Work instructions –
Retype all of the listing exactly, passing over any picture you find.

Information shown –
------------------------------------

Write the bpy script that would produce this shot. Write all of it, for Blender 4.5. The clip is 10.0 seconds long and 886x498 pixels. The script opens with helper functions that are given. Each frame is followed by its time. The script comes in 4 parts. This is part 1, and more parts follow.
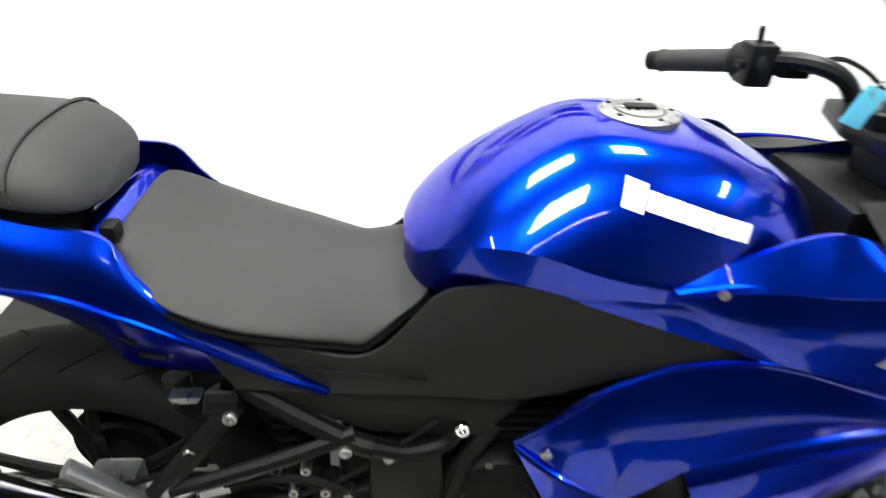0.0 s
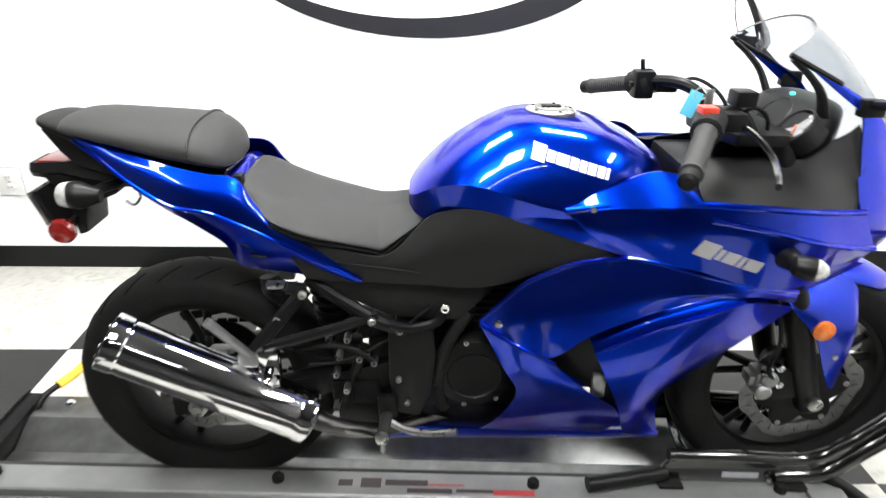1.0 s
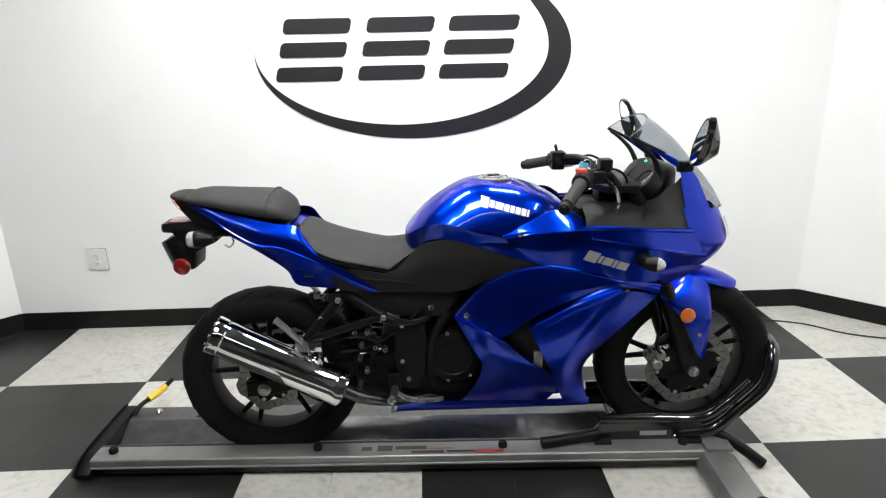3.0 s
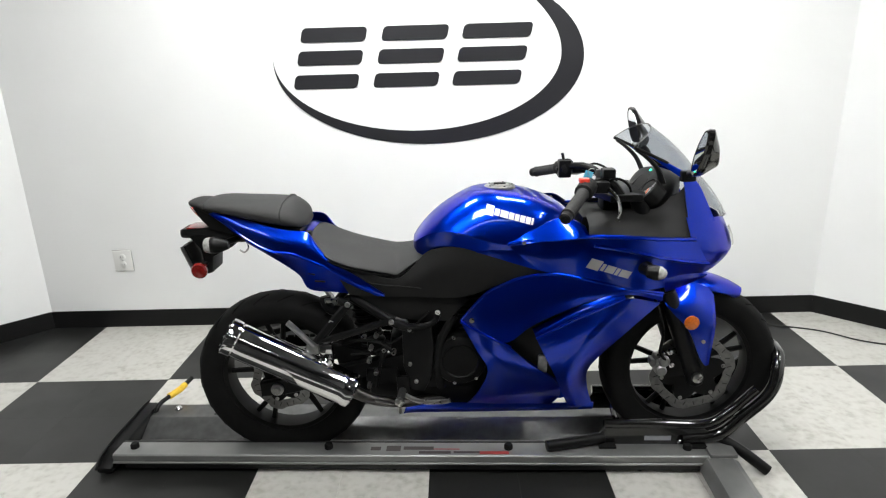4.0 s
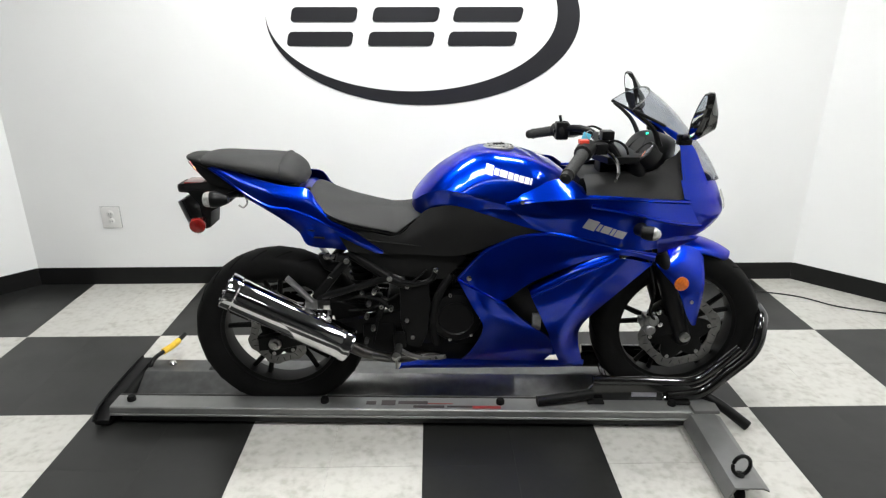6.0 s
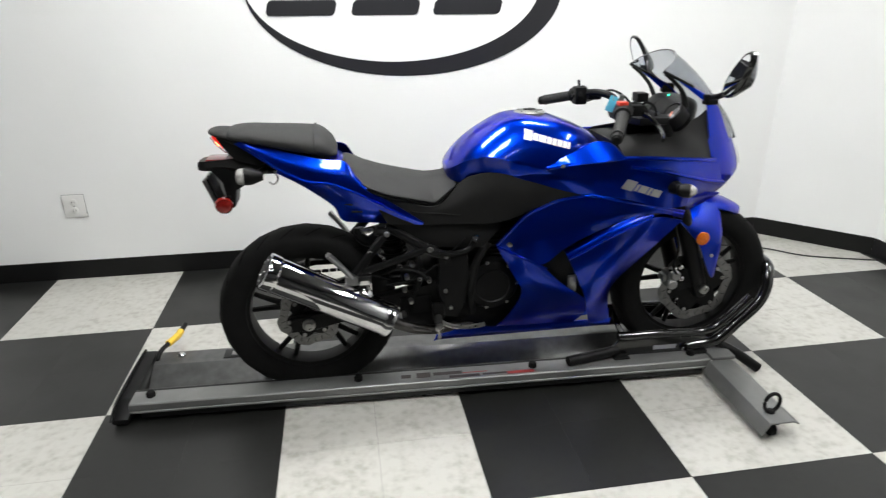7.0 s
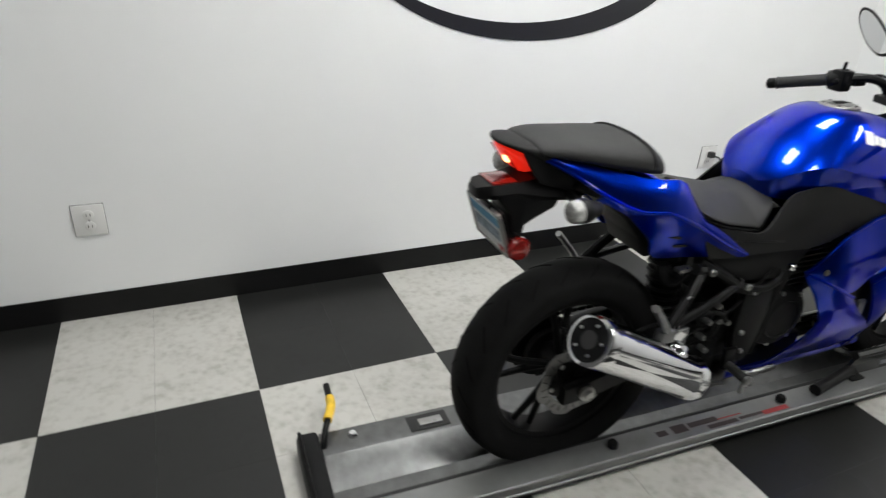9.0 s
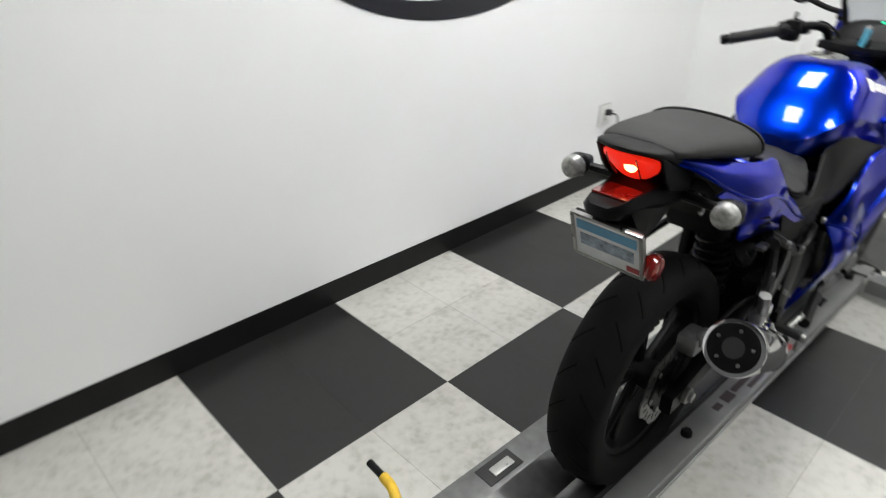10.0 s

------------------------------------

Solution to this exercise –
Write the bpy script that would produce this shot. Write all of it, for Blender 4.5. The clip is 10.0 seconds long and 886x498 pixels. The script opens with helper functions that are given. Each frame is followed by its time. The script comes in 4 parts. This is part 1, and more parts follow.
0.0 s
1.0 s
3.0 s
4.0 s
6.0 s
7.0 s
9.0 s
10.0 s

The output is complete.